I consider Nathan Sorry a “living document”, in that anything is fair game for me to go back and change or improve upon. I plan on using this space to notify readers of any of these changes as a way of being transparent but I also don’t plan on doing it a whole lot if I don’t have to. I mean, I’d love to redraw so many panels in the first chapter and someday I will have to but I can’t let myself go backwards right now.
Something I felt I really had to do though was change one panel on page 3. Originally, the first panel of the page, which shows a quick flashback of Nathan passed out in bed was colored in a gold yellow rather than the greenish blue I use for every other panel. My thinking had been to use the yellow to help cue the reader that these panels were flashbacks. But then on page 13, the next time one of these flashback panels came up I decided that I just didn’t like how this color looked in large amounts. Plus, I’m not sure I really plan to use one-panel flashbacks as often as I might have thought. There’s going to be a lot of flashbacks in this story (we’re in one right now) so I don’t think I need a visual cue other than the change in scenery, clothing, hairstyle, etc to tell the reader what’s what.

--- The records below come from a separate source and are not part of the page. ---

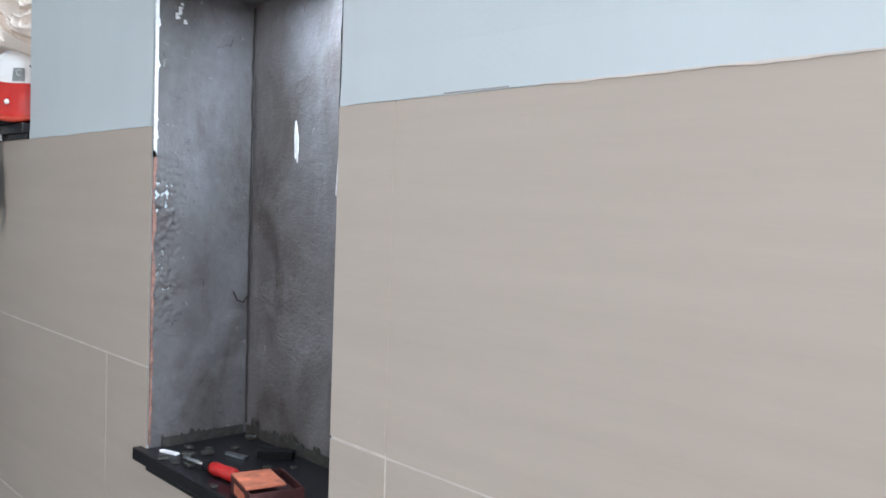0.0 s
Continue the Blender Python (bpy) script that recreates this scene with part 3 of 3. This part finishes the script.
    sheet("hem", (0.012, -0.083, 0.066), (0.004, -0.034, -0.006), (0.022, 0.034, 0.034), 6, 60,
          lambda s, r: 0.0009 * math.sin(r * 55) + 0.002 * s, "pleated stitched hem")
    return t


cloth()


def tissue():
    """A crumpled tissue tucked under the helmet, with three hanging points."""
    t = thing("tissue", (0.418, 1.672, 1.526), "crumpled white tissue hanging over the shelf edge", "tissue")
    bm = bmesh.new()
    nu, nv = 44, 22
    g = []
    for i in range(nu + 1):
        s = i / nu
        y = 0.064 - 0.120 * s
        lobes = 0.026 * math.exp(-((s - 0.05) / 0.08) ** 2) + 0.040 * math.exp(-((s - 0.52) / 0.13) ** 2) + 0.016 * math.exp(-((s - 0.97) / 0.10) ** 2) + 0.024
        col = []
        for j in range(nv + 1):
            r = j / nv
            z = 0.034 - 0.012 * abs(s - 0.6) - r * (lobes + 0.016)
            x = -0.010 - 0.010 * math.sin(s * 21 + r * 3) * (0.3 + r) + 0.022 * (1 - r) ** 3 + 0.004 * noise.noise(Vector((s * 9, r * 5, 2)))
            crush = 0.004 * abs(noise.noise(Vector((s * 16, r * 7, 8)))) * 2
            col.append(bm.verts.new((x - crush, y + 0.010 * math.sin(r * 2.5 + s * 15) * r, z)))
        g.append(col)
    for i in range(nu):
        for j in range(nv):
            bm.faces.new((g[i][j], g[i + 1][j], g[i + 1][j + 1], g[i][j + 1]))
    bmesh.ops.solidify(bm, geom=bm.faces[:], thickness=0.0008)
    part("sheet", bm, M_PAPER, t)
    return t


tissue()


# ---- things on the cement niche's shelf ----
def carton():
    t = thing("carton", (0.450, 0.772, 1.0975), "small open maroon carton with a worn orange lid", "carton")
    t.rotation_euler, t.scale = (0, 0, radians(-14)), (0.8, 0.8, 0.85)
    part("tray", relief(bmesh.new(), [-0.036, -0.034, 0.034, 0.036], [-0.045, -0.043, 0.043, 0.045],
                        lambda x, y: 0.012 if abs(x) < 0.034 and abs(y) < 0.043 else 0.024, lambda u, v, d: (u, v, d), 0.0), M_BOX_DARK, t)
    part("lid", block(-0.037, 0.016, -0.030, 0.038, 0.0245, 0.0275, 0.001), M_BOX_TOP, t, "worn orange top panel")
    part("label", block(-0.0372, -0.0362, -0.022, 0.024, 0.006, 0.018), M_BOX_TOP, t, "faded orange print")
    return t


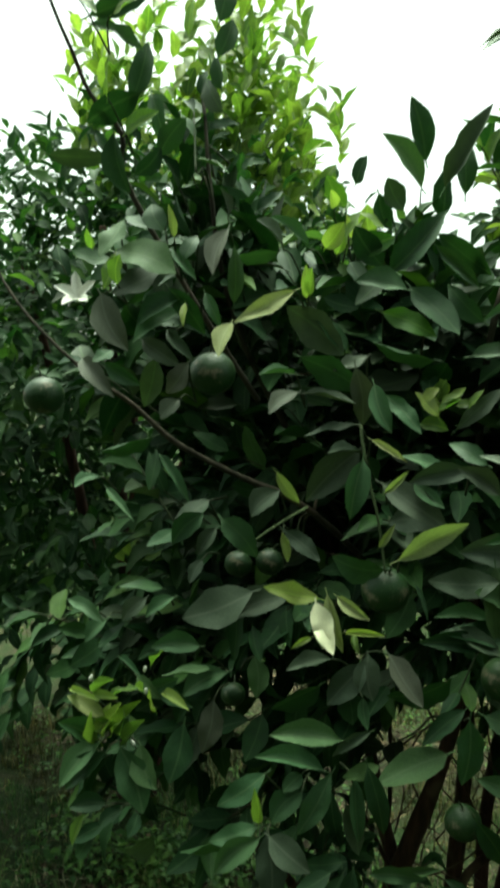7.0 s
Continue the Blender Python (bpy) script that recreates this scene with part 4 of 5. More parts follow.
hang_leaves("young", B_SIDE, [
    (-0.385, -0.570, 1.146, -0.381, -0.620, 1.199, 0.011), (-0.375, -0.568, 1.176, -0.327, -0.618, 1.187, 0.017),
    (-0.486, -0.602, 1.107, -0.433, -0.652, 1.165, 0.021), (0.378, -0.636, 1.357, 0.355, -0.686, 1.399, 0.022),
    (0.383, -0.625, 1.347, 0.435, -0.675, 1.379, 0.018), (0.378, -0.627, 1.338, 0.441, -0.677, 1.347, 0.018),
    (0.353, -0.633, 1.286, 0.304, -0.683, 1.285, 0.015), (0.713, -0.751, 1.417, 0.714, -0.801, 1.397, 0.022),
    (0.179, -0.693, 1.613, 0.164, -0.743, 1.631, 0.015), (0.182, -0.653, 1.611, 0.201, -0.703, 1.621, 0.015),
    (0.177, -0.713, 1.605, 0.179, -0.763, 1.584, 0.012), (0.177, -0.691, 1.610, 0.161, -0.741, 1.608, 0.009),
])
hang_leaves("light", D_SIDE, [
    (0.053, -0.615, 1.210, 0.048, -0.607, 1.113, 0.038), (0.606, -0.724, 1.482, 0.612, -0.716, 1.542, 0.030),
    (0.734, -0.626, 1.706, 0.726, -0.618, 1.796, 0.038), (0.290, -0.485, 1.026, 0.274, -0.477, 0.937, 0.033),
    (0.306, -0.555, 1.603, 0.337, -0.547, 1.585, 0.019),
])
hang_leaves("young", D_SIDE, [
    (-0.452, -0.632, 1.133, -0.439, -0.624, 1.176, 0.022), (0.753, -0.733, 1.419, 0.778, -0.725, 1.463, 0.034),
    (0.687, -0.804, 1.439, 0.701, -0.796, 1.465, 0.020), (0.188, -0.004, 2.185, 0.168, 0.004, 2.133, 0.036),
])
hang_leaves("cream", M_SIDE, [
    (-0.151, -0.631, 1.351, -0.139, -0.655, 1.300, 0.029), (-0.154, -0.633, 1.333, -0.125, -0.657, 1.293, 0.023),
])
hang_leaves("vivid", M_SIDE, [
    (0.450, -0.536, 1.750, 0.509, -0.560, 1.709, 0.037), (0.507, -0.551, 1.793, 0.550, -0.575, 1.736, 0.034),
    (0.560, -0.629, 1.728, 0.558, -0.653, 1.758, 0.025), (0.637, -0.628, 1.764, 0.575, -0.652, 1.771, 0.031),
    (0.592, -0.652, 1.641, 0.542, -0.676, 1.706, 0.036), (0.586, -0.651, 1.608, 0.613, -0.675, 1.665, 0.026),
    (0.639, -0.646, 1.663, 0.607, -0.670, 1.713, 0.042), (0.643, -0.651, 1.666, 0.707, -0.675, 1.711, 0.028),
    (0.681, -0.718, 1.580, 0.619, -0.742, 1.528, 0.037), (0.629, -0.633, 1.746, 0.597, -0.657, 1.777, 0.031),
    (-0.155, -0.397, 1.907, -0.181, -0.421, 1.952, 0.030), (-0.139, -0.373, 1.846, -0.085, -0.397, 1.869, 0.042),
])
# rosettes coloured with the sky's sheen
hang_leaves("sage", M_SIDE, [
    (0.129, -0.663, 1.529, 0.106, -0.687, 1.628, 0.050), (0.132, -0.653, 1.528, 0.158, -0.677, 1.611, 0.046),
    (0.134, -0.667, 1.531, 0.213, -0.691, 1.606, 0.038), (0.134, -0.652, 1.525, 0.210, -0.676, 1.551, 0.028),
    (0.131, -0.603, 1.519, 0.204, -0.627, 1.528, 0.018), (0.131, -0.599, 1.517, 0.213, -0.623, 1.475, 0.026),
    (0.125, -0.588, 1.518, 0.056, -0.612, 1.560, 0.027), (0.232, -0.449, 1.593, 0.302, -0.473, 1.654, 0.055),
    (0.129, -0.540, 1.410, 0.035, -0.564, 1.417, 0.044), (0.203, -0.546, 1.419, 0.135, -0.570, 1.433, 0.028),
    (0.304, -0.567, 1.539, 0.268, -0.591, 1.491, 0.028), (0.311, -0.567, 1.535, 0.296, -0.591, 1.497, 0.024),
])
hang_leaves("sage", M_SIDE, [
    (0.304, -0.570, 1.542, 0.341, -0.594, 1.505, 0.031), (0.358, -0.571, 1.457, 0.293, -0.595, 1.460, 0.027),
    (0.236, -0.590, 1.453, 0.285, -0.614, 1.437, 0.026),
])
extra = {"mature": [], "young": [], "pale": [], "light": []}


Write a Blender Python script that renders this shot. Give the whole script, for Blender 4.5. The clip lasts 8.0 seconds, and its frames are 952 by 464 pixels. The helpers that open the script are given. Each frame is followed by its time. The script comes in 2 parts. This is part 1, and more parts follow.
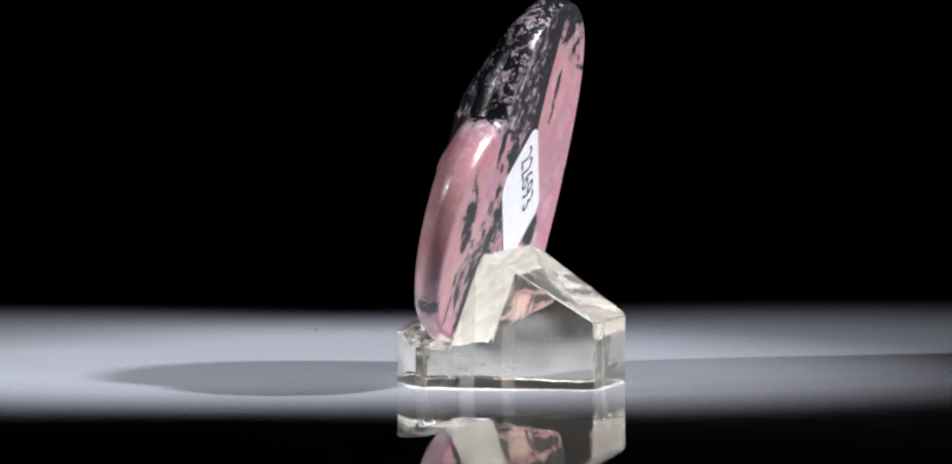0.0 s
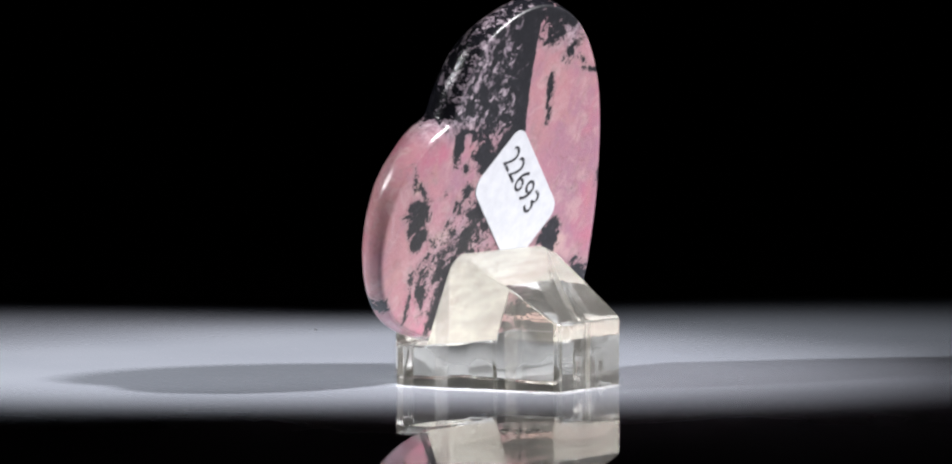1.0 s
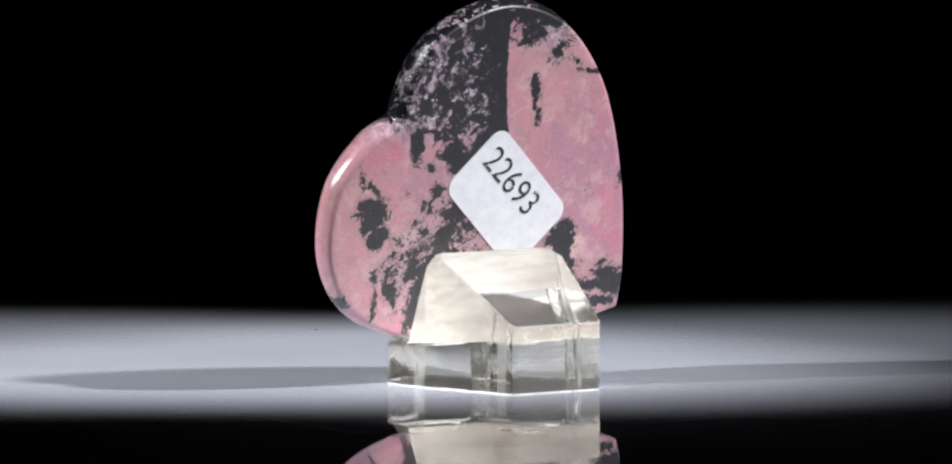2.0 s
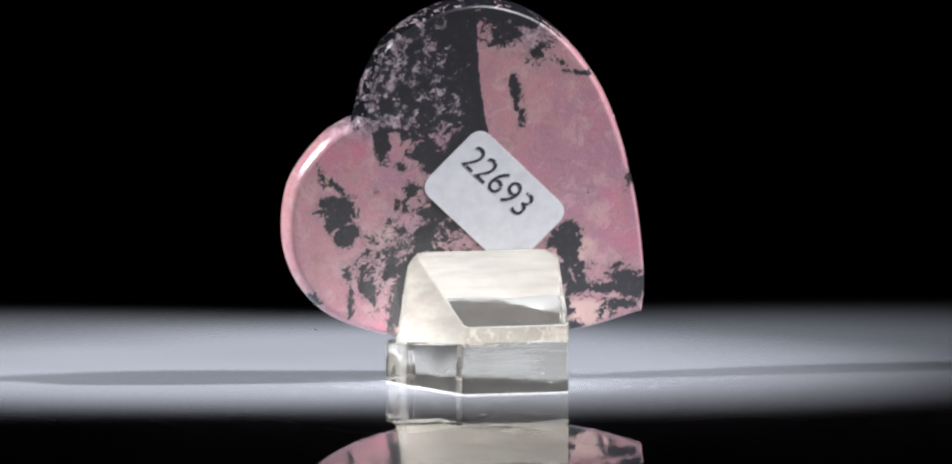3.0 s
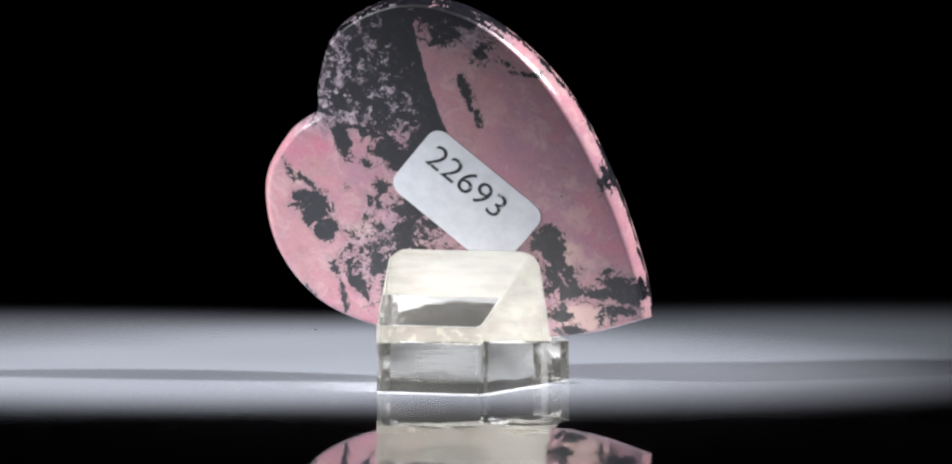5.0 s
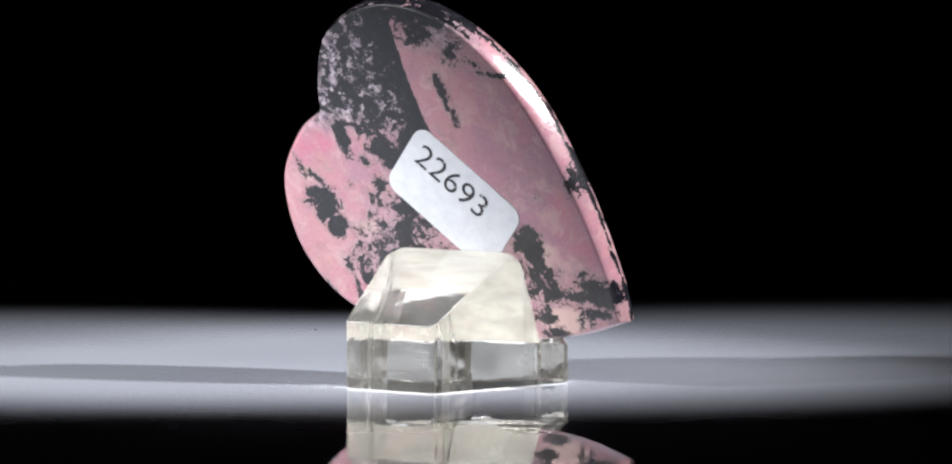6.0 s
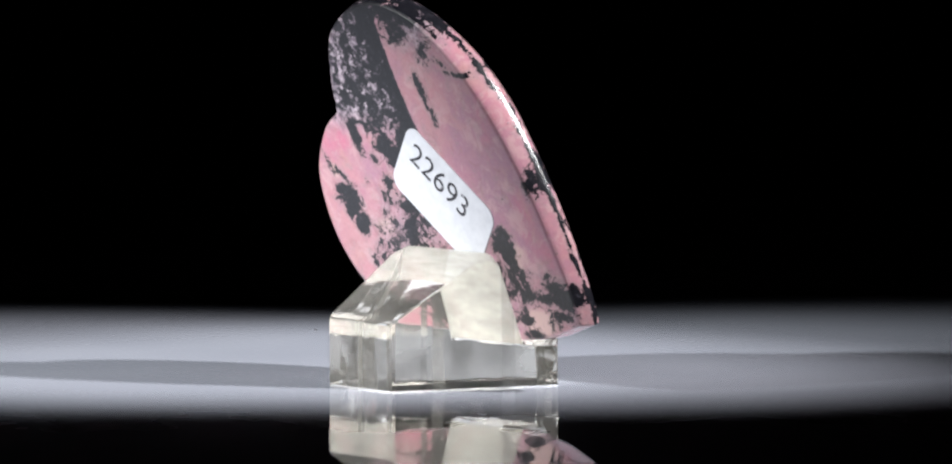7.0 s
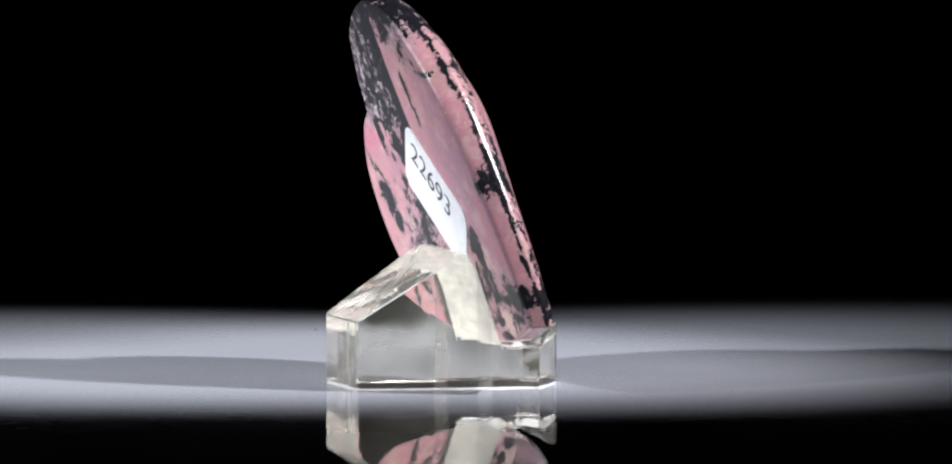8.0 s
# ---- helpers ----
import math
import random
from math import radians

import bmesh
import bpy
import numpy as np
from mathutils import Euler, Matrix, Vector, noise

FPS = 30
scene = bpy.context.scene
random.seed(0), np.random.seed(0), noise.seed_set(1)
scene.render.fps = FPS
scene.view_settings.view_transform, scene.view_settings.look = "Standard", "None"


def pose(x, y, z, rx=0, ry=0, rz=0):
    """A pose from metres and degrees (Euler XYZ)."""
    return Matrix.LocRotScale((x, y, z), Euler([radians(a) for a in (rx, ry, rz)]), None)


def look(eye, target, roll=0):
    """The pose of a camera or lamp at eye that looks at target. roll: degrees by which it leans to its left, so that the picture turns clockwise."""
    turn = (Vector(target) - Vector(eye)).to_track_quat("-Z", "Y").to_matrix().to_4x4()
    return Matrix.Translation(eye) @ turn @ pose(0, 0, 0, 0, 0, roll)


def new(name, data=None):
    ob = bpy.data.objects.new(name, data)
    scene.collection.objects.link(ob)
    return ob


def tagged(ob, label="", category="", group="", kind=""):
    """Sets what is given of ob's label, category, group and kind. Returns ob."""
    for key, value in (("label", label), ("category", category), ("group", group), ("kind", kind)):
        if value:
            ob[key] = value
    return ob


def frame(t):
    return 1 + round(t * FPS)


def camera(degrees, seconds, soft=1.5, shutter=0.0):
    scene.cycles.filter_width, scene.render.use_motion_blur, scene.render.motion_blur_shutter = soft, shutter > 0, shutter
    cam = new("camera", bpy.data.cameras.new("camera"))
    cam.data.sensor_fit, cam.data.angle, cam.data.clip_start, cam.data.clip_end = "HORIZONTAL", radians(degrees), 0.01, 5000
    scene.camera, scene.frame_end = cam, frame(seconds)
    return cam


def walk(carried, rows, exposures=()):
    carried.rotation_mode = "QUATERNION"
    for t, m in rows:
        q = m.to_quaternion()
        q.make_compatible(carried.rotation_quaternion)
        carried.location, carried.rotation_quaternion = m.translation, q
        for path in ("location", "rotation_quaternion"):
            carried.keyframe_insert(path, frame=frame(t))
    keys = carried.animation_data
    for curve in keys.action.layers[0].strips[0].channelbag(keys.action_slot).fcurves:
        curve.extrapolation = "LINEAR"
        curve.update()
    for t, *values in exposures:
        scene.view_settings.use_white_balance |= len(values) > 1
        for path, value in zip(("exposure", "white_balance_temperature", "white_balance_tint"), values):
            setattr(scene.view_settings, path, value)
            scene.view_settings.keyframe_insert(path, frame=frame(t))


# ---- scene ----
cam = camera(7.52, 8.0, soft=2.15)
EYE = (0.0, -1.190, 0.1108)
walk(cam, [(0.0, look(EYE, (0, 0, 0.0247))), (8.0, look(EYE, (0, 0, 0.0247)))])

# ---- light: two focused studio spots in a black room ----
world = bpy.data.worlds.new("dark_studio")
world.use_nodes = True
world.node_tree.nodes["Background"].inputs[0].default_value = (0.0, 0.0, 0.0, 1)
scene.world = world
scene.view_settings.exposure = 0.0


def spot(name, eye, target, watts, degrees, blend, radius, colour):
    data = bpy.data.lights.new(name, "SPOT")
    data.energy, data.spot_size, data.spot_blend = watts, radians(degrees), blend
    data.shadow_soft_size, data.color = radius, colour
    ob = new(name, data)
    ob.matrix_world = look(eye, target)
    return ob


spot("studio_spot", (0.60, -0.22, 0.58), (-0.034, 0.037, 0), 73, 10.8, 0.42, 0.024, (0.98, 0.97, 1.0))
spot("studio_spot", (-0.62, -0.28, 0.42), (-0.026, 0.036, 0), 64, 11.0, 0.58, 0.024, (0.95, 0.97, 1.0))

CM = 0.01
AXIS = (0.0002, 0.0)  # the turning axis on the floor
TURN = -18.05  # degrees a second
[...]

My next potential big change might be rewording some of the dialogue in the first chapter. You don’t know how many times I’ve already rewritten that scene but as I go along minor details of certain things, like Pryor’s plan, wind up changing. So it’s possible at some point I might change that first conversation but it won’t be anything major.
I won’t even get into the typos I just went back and fixed. Or the ones I probably haven’t even noticed yet.